Daniela – Tanto as experiências positivas quanto as negativas servem como um termômetro ou referência para identificar aquilo que se gosta ou não. O importante é fazer um balanço de cada situação, numa conversa íntima sobre o que foi positivo ou negativo e o que pode aprender com cada uma delas. O reconhecimento é algo externo e nem sempre depende da atividade em si. Depende do olhar do outro. Por outro lado, é papel do profissional se fazer reconhecer, não ser passivo. É você quem constrói sua carreira.

Até que ponto as frustrações no trabalho provocam a desistência do ofício?

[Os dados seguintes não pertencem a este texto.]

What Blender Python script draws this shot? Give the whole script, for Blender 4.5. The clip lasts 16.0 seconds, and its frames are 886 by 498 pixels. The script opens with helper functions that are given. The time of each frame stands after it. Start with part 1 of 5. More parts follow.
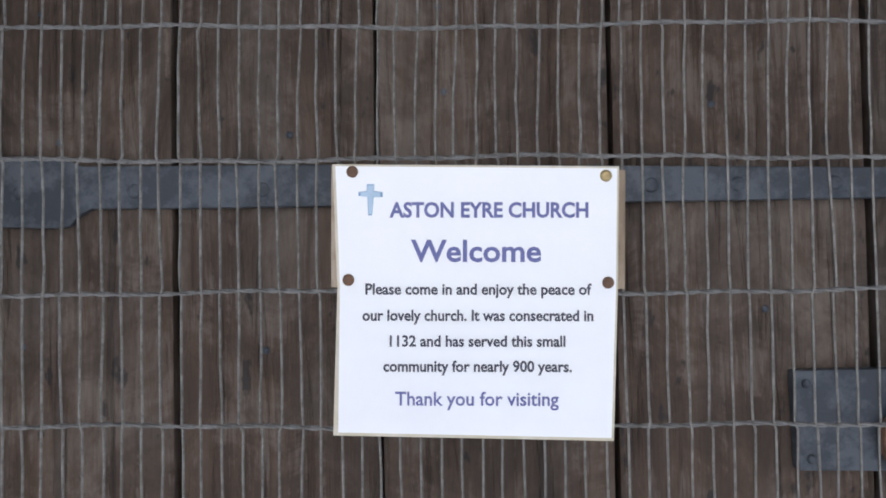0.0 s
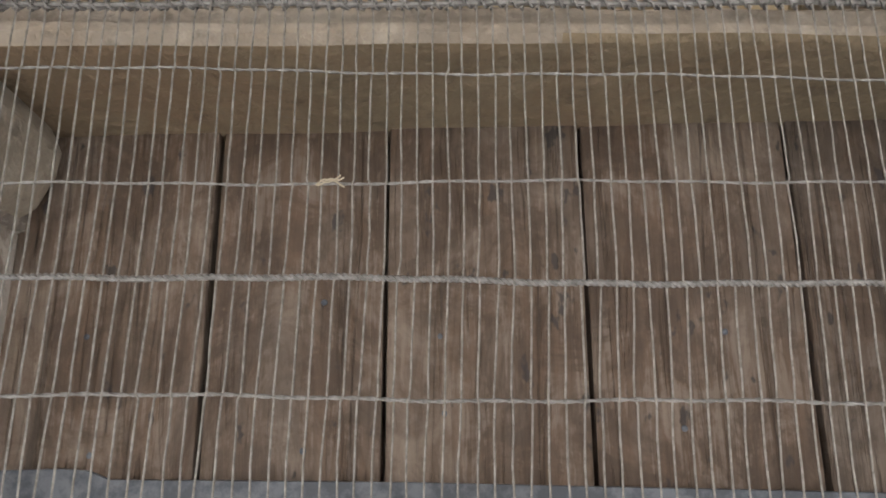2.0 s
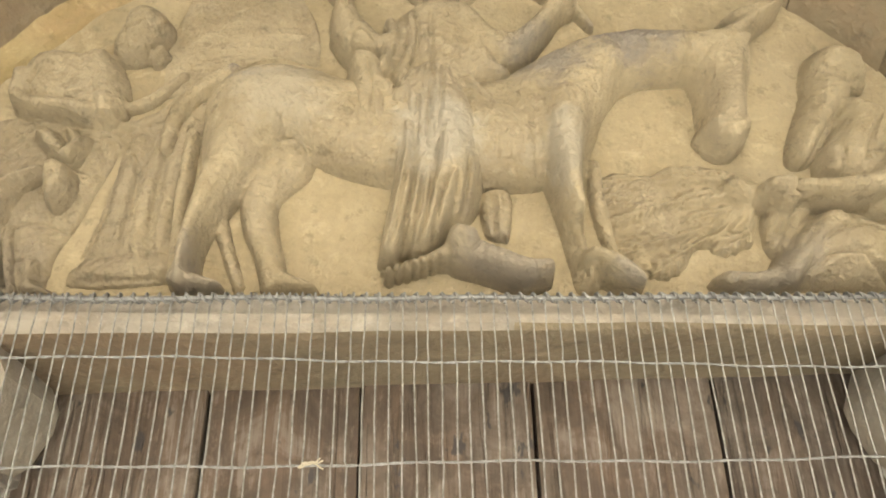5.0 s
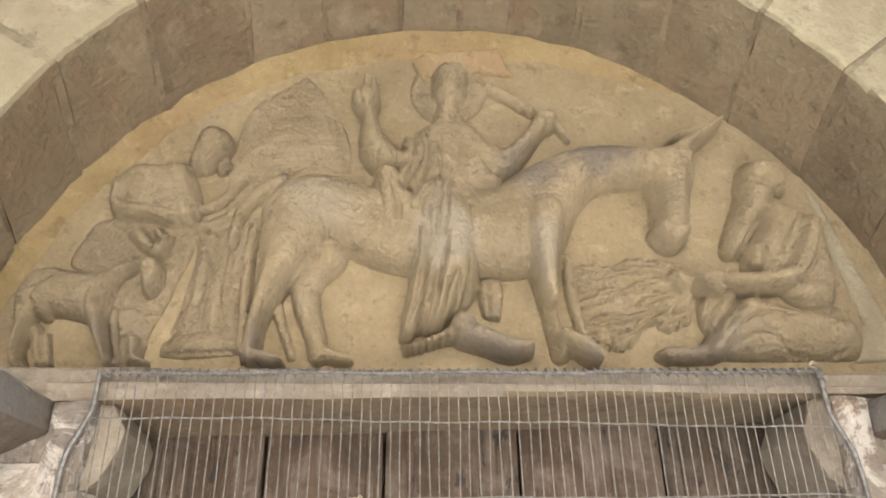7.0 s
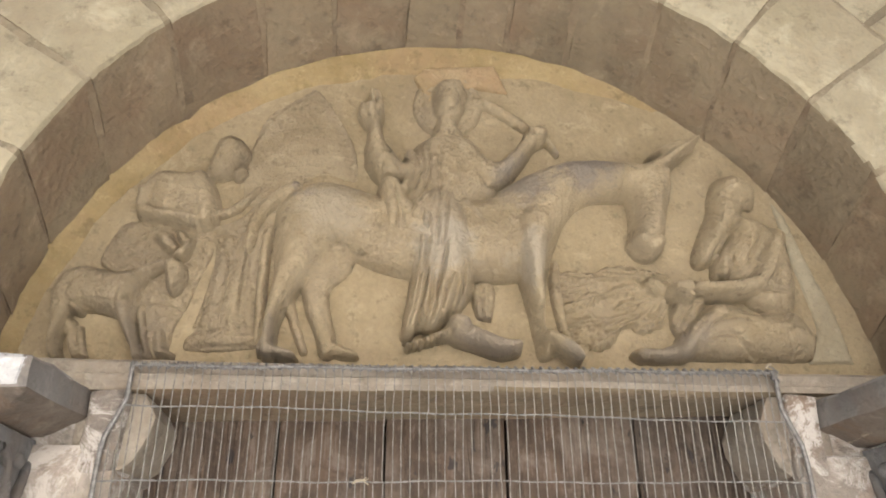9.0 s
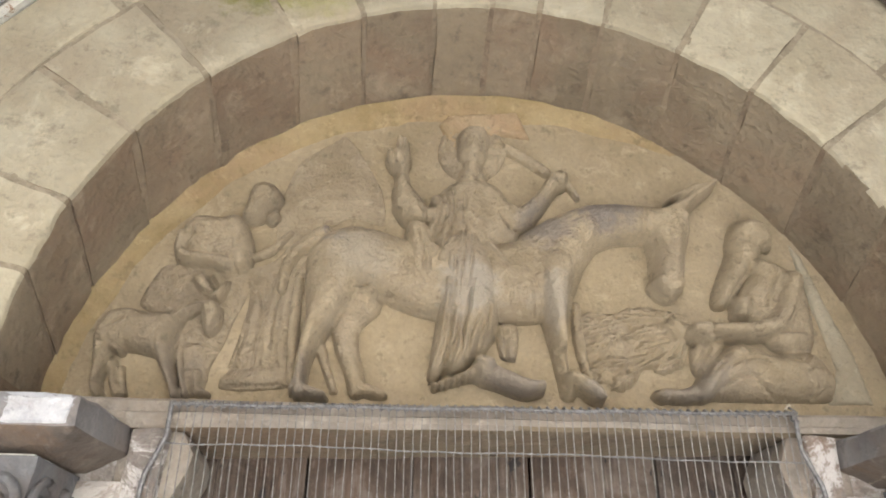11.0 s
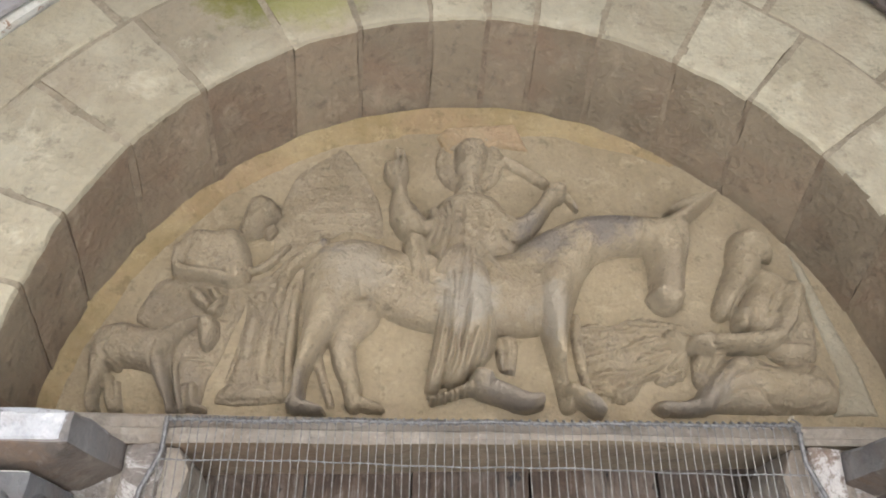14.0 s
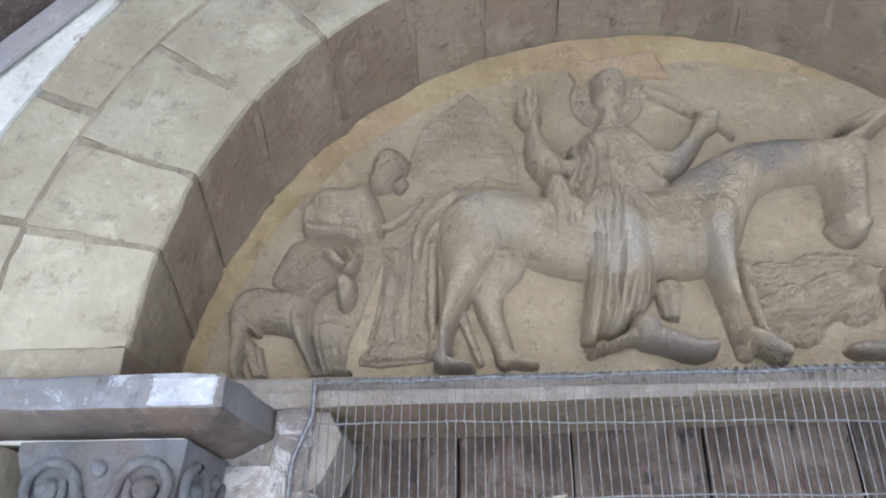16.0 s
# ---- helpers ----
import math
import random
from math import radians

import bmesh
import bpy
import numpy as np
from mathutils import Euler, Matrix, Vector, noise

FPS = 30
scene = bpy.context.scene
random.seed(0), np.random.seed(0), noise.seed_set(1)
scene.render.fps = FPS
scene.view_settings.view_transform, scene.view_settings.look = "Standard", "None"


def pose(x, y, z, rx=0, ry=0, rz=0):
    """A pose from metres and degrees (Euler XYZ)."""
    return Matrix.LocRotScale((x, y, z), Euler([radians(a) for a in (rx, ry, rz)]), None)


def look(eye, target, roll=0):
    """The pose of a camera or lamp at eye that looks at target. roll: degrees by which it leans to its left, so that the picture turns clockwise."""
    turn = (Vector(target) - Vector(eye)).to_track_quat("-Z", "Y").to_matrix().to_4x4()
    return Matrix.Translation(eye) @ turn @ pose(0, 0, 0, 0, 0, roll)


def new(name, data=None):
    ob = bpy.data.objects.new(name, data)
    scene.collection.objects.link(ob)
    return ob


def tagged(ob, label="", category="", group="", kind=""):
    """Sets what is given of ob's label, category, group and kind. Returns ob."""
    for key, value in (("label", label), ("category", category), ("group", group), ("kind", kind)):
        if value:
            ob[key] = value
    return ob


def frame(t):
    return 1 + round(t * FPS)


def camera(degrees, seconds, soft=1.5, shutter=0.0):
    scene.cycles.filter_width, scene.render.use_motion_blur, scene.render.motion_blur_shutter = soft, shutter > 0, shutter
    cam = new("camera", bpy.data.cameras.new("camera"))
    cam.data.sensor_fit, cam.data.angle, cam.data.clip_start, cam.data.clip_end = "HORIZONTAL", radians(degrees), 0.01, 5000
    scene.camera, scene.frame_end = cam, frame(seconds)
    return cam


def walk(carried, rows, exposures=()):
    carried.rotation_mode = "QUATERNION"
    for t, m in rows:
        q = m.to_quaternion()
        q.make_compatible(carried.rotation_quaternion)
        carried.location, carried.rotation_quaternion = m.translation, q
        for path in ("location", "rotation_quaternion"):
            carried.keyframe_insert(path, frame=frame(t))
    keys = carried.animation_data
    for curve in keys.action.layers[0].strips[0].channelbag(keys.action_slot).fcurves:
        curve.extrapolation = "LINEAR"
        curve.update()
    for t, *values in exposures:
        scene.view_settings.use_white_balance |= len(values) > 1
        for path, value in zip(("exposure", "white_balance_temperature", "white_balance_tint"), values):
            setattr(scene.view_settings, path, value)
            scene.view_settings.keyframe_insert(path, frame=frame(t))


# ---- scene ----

Daniela – Se os pontos anteriores foram bem identificados e estiverem relacionados de forma coerente, é mais fácil lidar com as dificuldades sempre presentes. Pergunte: se houvesse alguma forma de permanecer com os pontos fortes e minimizar os fracos, eu estaria satisfeito? A resposta pode lhe dar um norte sobre o que mudar e como mudar. Pode ser que a insatisfação esteja relacionada mais a como se atua e a solução não será mudar de carreira.

Você – Quando é hora de repensar as prioridades e traçar um novo caminho?

Daniela – Quando a resposta da insatisfação estiver relacionada ao que você faz, à essência da formação ou profissão. É quando não está alinhada aos valores pessoais, às habilidades ou aos interesses. É possível repensar e redesenhar os caminhos. Algumas vezes as mudanças são mais sutis e noutras mais drásticas.

Você – As novas gerações têm cada vez mais escolhido atividades que possibilitem rotinas alternativas, sem a necessidade de um expediente fechado. Até que ponto esse comportamento interfere no sucesso profissional? E como o imediatismo dessa geração atrapalha para dar sequência à carreira profissional?

Daniela – Vive-se um momento de mudança na forma de ser, estar, pensar e sentir que são representadas pelas novas gerações, sejam elas Y ou Z. O que os jovens desejam é algo para além da tarefa, é dar um sentido ao fazer. Ocorre que os modelos tradicionais de “trabalhar” ainda não “estão” compatíveis com esse formato. É preciso uma desconstrução do trabalho e isto não ocorre instantaneamente. Exige criar novas formas. O almejado pelos jovens é muito coerente com a ideia integrada de ser humano. Hoje temos enorme velocidade presente, seja nas coisas, nas informações, na necessidade de resultados e outras tantas situações. Os jovens são diretamente afetados pelo senso de urgência. Como saída, estão construindo formas alternativas e novas de resolver a necessidade do imediatismo, priorizando a satisfação no trabalho.